**What you need to do**
Reproduce the data exactly and drop any pictures it holds.

**Given data**

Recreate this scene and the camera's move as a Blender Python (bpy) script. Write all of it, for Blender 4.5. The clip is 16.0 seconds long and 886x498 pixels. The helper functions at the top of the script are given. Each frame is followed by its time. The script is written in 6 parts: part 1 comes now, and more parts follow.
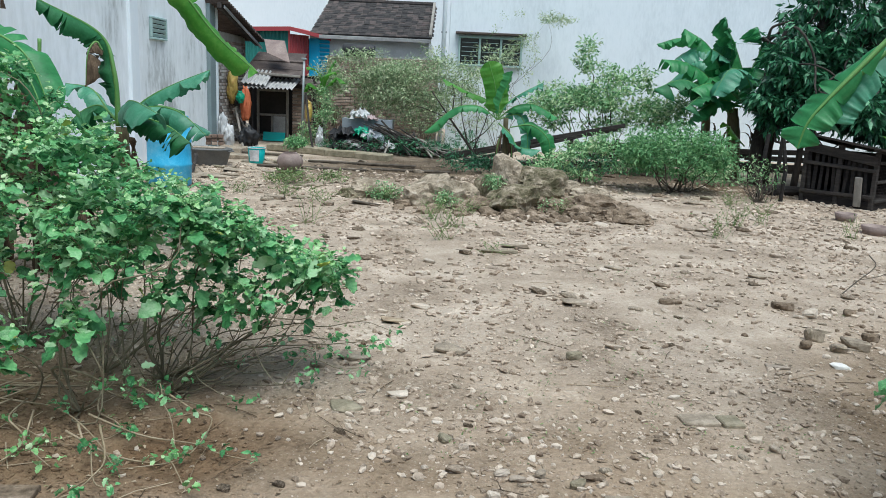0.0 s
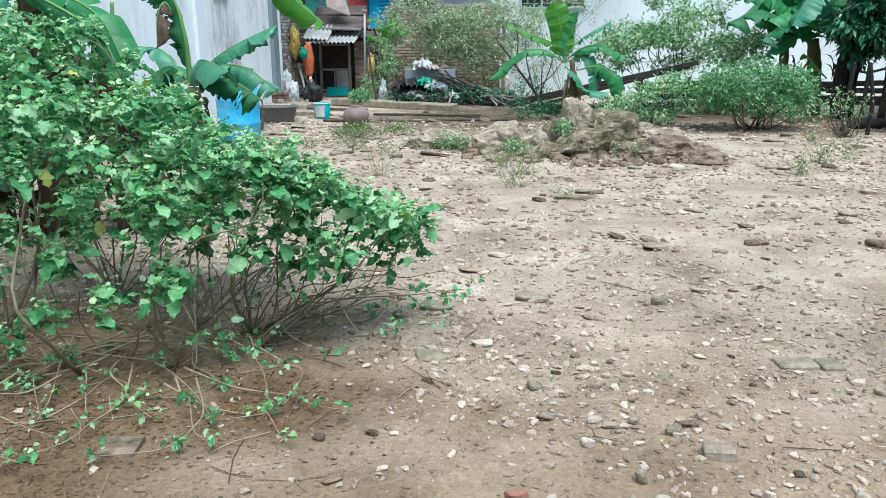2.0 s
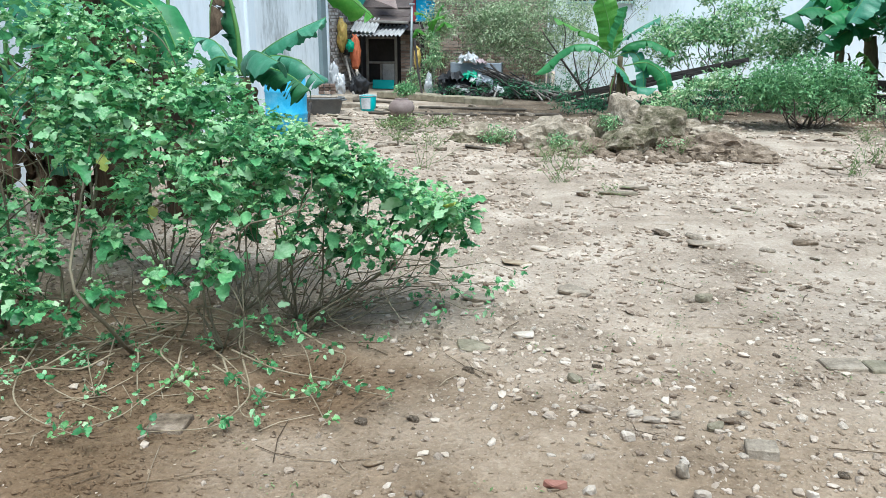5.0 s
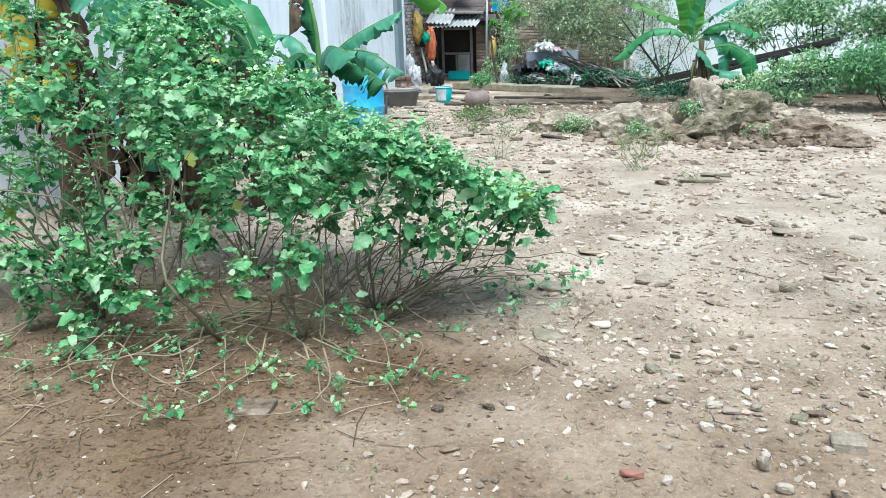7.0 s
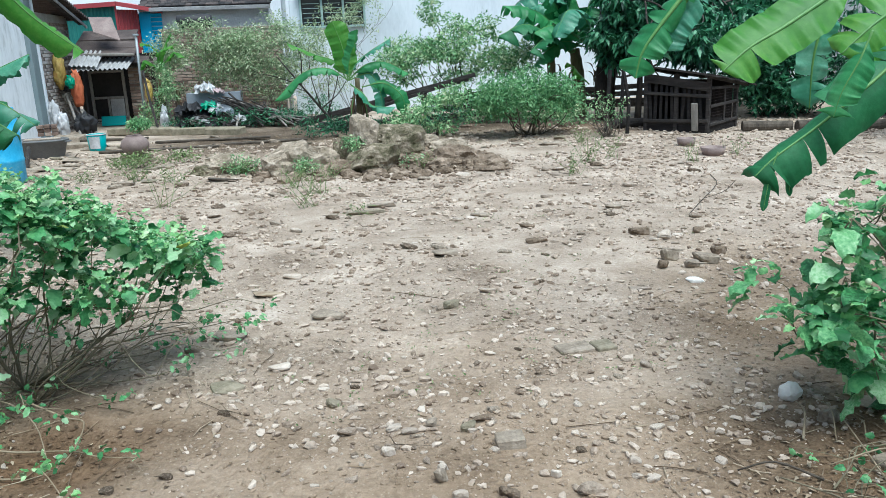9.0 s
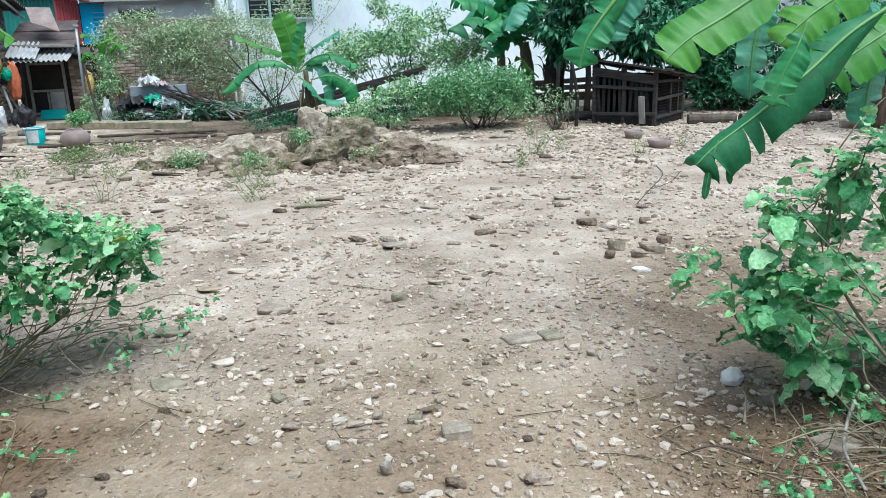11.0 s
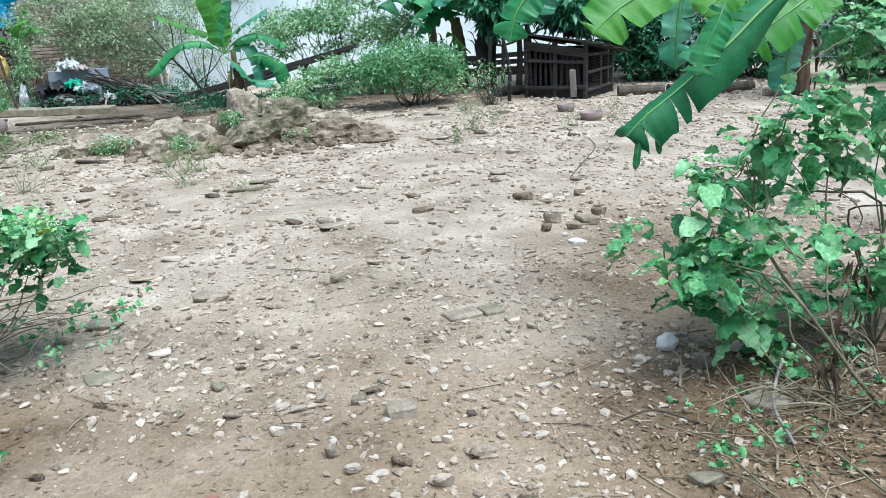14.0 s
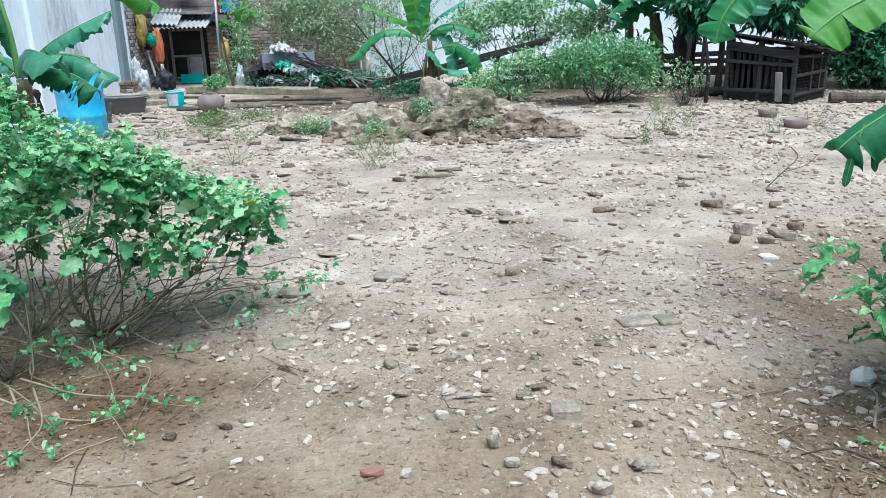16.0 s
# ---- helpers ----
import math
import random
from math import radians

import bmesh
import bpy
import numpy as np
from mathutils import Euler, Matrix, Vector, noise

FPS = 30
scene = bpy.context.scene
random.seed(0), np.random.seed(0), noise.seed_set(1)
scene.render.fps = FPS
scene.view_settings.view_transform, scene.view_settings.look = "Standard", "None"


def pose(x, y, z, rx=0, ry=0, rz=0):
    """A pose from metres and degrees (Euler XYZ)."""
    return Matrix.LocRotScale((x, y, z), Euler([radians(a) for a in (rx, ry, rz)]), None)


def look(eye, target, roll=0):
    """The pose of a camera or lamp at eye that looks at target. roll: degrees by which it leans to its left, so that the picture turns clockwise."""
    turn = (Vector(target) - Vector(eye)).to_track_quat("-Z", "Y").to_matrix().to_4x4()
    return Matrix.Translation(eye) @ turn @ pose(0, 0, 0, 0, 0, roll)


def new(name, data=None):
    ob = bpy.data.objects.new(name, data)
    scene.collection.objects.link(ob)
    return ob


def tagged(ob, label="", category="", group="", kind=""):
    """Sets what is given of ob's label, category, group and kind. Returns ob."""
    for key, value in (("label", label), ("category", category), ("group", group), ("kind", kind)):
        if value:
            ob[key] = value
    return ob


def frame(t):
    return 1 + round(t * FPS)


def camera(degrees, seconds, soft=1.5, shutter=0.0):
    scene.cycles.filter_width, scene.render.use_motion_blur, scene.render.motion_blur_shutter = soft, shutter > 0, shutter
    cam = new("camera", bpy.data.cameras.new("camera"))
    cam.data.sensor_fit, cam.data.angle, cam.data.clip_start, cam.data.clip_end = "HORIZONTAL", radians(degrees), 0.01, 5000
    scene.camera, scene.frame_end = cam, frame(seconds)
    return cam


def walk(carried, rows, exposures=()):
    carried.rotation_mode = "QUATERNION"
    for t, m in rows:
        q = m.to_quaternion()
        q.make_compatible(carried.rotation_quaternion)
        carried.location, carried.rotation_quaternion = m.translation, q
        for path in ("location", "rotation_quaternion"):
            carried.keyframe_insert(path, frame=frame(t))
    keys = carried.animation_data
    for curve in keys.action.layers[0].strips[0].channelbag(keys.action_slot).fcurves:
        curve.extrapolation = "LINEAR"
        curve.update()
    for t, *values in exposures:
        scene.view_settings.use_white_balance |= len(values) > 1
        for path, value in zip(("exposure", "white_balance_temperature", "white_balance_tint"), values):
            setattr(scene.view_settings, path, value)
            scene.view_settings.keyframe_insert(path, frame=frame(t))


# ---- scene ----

**Response for this exercise**
Recreate this scene and the camera's move as a Blender Python (bpy) script. Write all of it, for Blender 4.5. The clip is 16.0 seconds long and 886x498 pixels. The helper functions at the top of the script are given. Each frame is followed by its time. The script is written in 6 parts: part 1 comes now, and more parts follow.
0.0 s
2.0 s
5.0 s
7.0 s
9.0 s
11.0 s
14.0 s
16.0 s
# ---- helpers ----
import math
import random
from math import radians

import bmesh
import bpy
import numpy as np
from mathutils import Euler, Matrix, Vector, noise

FPS = 30
scene = bpy.context.scene
random.seed(0), np.random.seed(0), noise.seed_set(1)
scene.render.fps = FPS
scene.view_settings.view_transform, scene.view_settings.look = "Standard", "None"


def pose(x, y, z, rx=0, ry=0, rz=0):
    """A pose from metres and degrees (Euler XYZ)."""
    return Matrix.LocRotScale((x, y, z), Euler([radians(a) for a in (rx, ry, rz)]), None)


def look(eye, target, roll=0):
    """The pose of a camera or lamp at eye that looks at target. roll: degrees by which it leans to its left, so that the picture turns clockwise."""
    turn = (Vector(target) - Vector(eye)).to_track_quat("-Z", "Y").to_matrix().to_4x4()
    return Matrix.Translation(eye) @ turn @ pose(0, 0, 0, 0, 0, roll)


def new(name, data=None):
    ob = bpy.data.objects.new(name, data)
    scene.collection.objects.link(ob)
    return ob


def tagged(ob, label="", category="", group="", kind=""):
    """Sets what is given of ob's label, category, group and kind. Returns ob."""
    for key, value in (("label", label), ("category", category), ("group", group), ("kind", kind)):
        if value:
            ob[key] = value
    return ob


def frame(t):
    return 1 + round(t * FPS)


def camera(degrees, seconds, soft=1.5, shutter=0.0):
    scene.cycles.filter_width, scene.render.use_motion_blur, scene.render.motion_blur_shutter = soft, shutter > 0, shutter
    cam = new("camera", bpy.data.cameras.new("camera"))
    cam.data.sensor_fit, cam.data.angle, cam.data.clip_start, cam.data.clip_end = "HORIZONTAL", radians(degrees), 0.01, 5000
    scene.camera, scene.frame_end = cam, frame(seconds)
    return cam


def walk(carried, rows, exposures=()):
    carried.rotation_mode = "QUATERNION"
    for t, m in rows:
        q = m.to_quaternion()
        q.make_compatible(carried.rotation_quaternion)
        carried.location, carried.rotation_quaternion = m.translation, q
        for path in ("location", "rotation_quaternion"):
            carried.keyframe_insert(path, frame=frame(t))
    keys = carried.animation_data
    for curve in keys.action.layers[0].strips[0].channelbag(keys.action_slot).fcurves:
        curve.extrapolation = "LINEAR"
        curve.update()
    for t, *values in exposures:
        scene.view_settings.use_white_balance |= len(values) > 1
        for path, value in zip(("exposure", "white_balance_temperature", "white_balance_tint"), values):
            setattr(scene.view_settings, path, value)
            scene.view_settings.keyframe_insert(path, frame=frame(t))


# ---- scene ----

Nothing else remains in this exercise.